# [Information supplied]
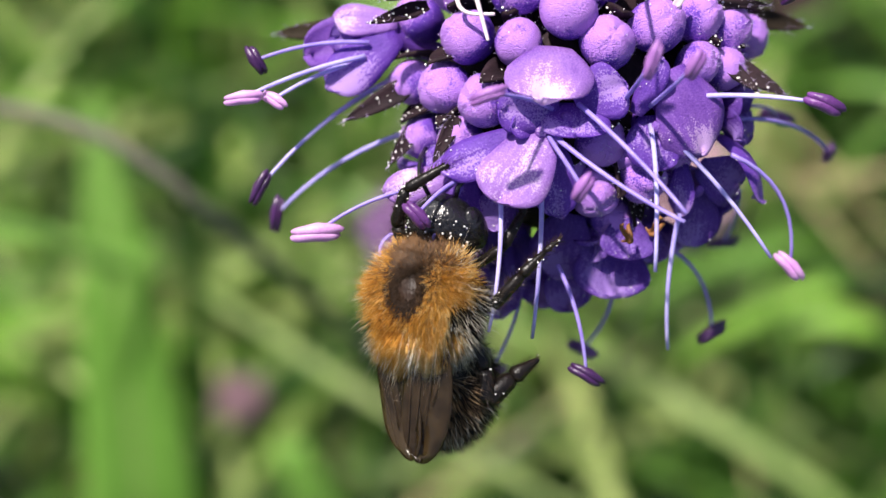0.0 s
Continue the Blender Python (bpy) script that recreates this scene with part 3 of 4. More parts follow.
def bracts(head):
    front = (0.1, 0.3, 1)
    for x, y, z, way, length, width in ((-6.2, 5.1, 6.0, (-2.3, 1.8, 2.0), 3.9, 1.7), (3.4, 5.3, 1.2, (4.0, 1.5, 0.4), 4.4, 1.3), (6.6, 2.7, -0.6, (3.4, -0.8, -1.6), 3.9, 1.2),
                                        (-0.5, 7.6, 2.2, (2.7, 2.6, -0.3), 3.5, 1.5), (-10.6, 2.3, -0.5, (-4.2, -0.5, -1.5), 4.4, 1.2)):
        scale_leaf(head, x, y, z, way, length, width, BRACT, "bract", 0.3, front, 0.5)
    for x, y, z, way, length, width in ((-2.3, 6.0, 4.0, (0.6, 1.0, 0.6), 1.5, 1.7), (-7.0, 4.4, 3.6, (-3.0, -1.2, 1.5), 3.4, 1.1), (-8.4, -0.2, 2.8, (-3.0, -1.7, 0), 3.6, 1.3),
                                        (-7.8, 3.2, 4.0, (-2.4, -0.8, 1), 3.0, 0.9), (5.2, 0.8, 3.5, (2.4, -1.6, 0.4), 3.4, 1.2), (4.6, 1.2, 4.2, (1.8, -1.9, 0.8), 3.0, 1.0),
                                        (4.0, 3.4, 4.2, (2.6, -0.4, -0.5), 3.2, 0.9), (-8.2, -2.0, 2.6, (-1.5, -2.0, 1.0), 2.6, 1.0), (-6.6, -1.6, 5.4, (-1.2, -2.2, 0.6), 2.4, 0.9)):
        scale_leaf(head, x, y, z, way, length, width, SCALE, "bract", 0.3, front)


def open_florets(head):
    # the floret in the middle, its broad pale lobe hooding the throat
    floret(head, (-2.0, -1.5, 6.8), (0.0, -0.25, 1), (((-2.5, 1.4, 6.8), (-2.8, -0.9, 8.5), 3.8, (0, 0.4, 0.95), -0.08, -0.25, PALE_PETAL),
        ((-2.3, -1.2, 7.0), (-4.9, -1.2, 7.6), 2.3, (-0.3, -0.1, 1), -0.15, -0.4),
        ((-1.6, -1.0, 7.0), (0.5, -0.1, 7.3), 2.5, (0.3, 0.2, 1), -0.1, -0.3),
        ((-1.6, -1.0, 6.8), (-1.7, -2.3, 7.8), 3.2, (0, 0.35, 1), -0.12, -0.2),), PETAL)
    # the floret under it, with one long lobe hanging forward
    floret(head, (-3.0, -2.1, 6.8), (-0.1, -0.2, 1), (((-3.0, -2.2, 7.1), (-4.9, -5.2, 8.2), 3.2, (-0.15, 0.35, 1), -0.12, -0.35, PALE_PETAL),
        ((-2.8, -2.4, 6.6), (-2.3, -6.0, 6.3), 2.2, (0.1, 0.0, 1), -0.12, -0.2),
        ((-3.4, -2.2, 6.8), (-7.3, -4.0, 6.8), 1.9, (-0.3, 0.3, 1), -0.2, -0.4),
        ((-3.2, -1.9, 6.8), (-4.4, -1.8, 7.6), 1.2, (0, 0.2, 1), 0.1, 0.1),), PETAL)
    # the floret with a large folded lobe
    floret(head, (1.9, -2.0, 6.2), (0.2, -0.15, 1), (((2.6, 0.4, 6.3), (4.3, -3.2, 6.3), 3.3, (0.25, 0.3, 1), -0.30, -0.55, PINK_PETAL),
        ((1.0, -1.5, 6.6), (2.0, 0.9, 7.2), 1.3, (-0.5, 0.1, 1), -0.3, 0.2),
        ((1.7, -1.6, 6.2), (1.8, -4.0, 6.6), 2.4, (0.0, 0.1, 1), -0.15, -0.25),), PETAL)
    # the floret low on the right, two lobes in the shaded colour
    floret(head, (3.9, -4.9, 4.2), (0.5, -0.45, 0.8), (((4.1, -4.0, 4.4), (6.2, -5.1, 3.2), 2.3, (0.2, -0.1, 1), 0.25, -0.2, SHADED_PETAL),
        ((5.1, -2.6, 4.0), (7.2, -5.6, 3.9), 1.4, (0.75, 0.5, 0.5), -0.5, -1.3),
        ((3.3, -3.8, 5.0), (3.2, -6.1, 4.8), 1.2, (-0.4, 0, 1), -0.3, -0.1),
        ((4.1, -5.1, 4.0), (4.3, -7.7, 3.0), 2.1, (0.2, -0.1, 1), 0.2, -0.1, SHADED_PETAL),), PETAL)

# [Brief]
In the listing above, find the lines holding the word "with" and copy them.

# [Solution to this task]
Continue the Blender Python (bpy) script that recreates this scene with part 3 of 4. More parts follow.
    # the floret under it, with one long lobe hanging forward
    # the floret with a large folded lobe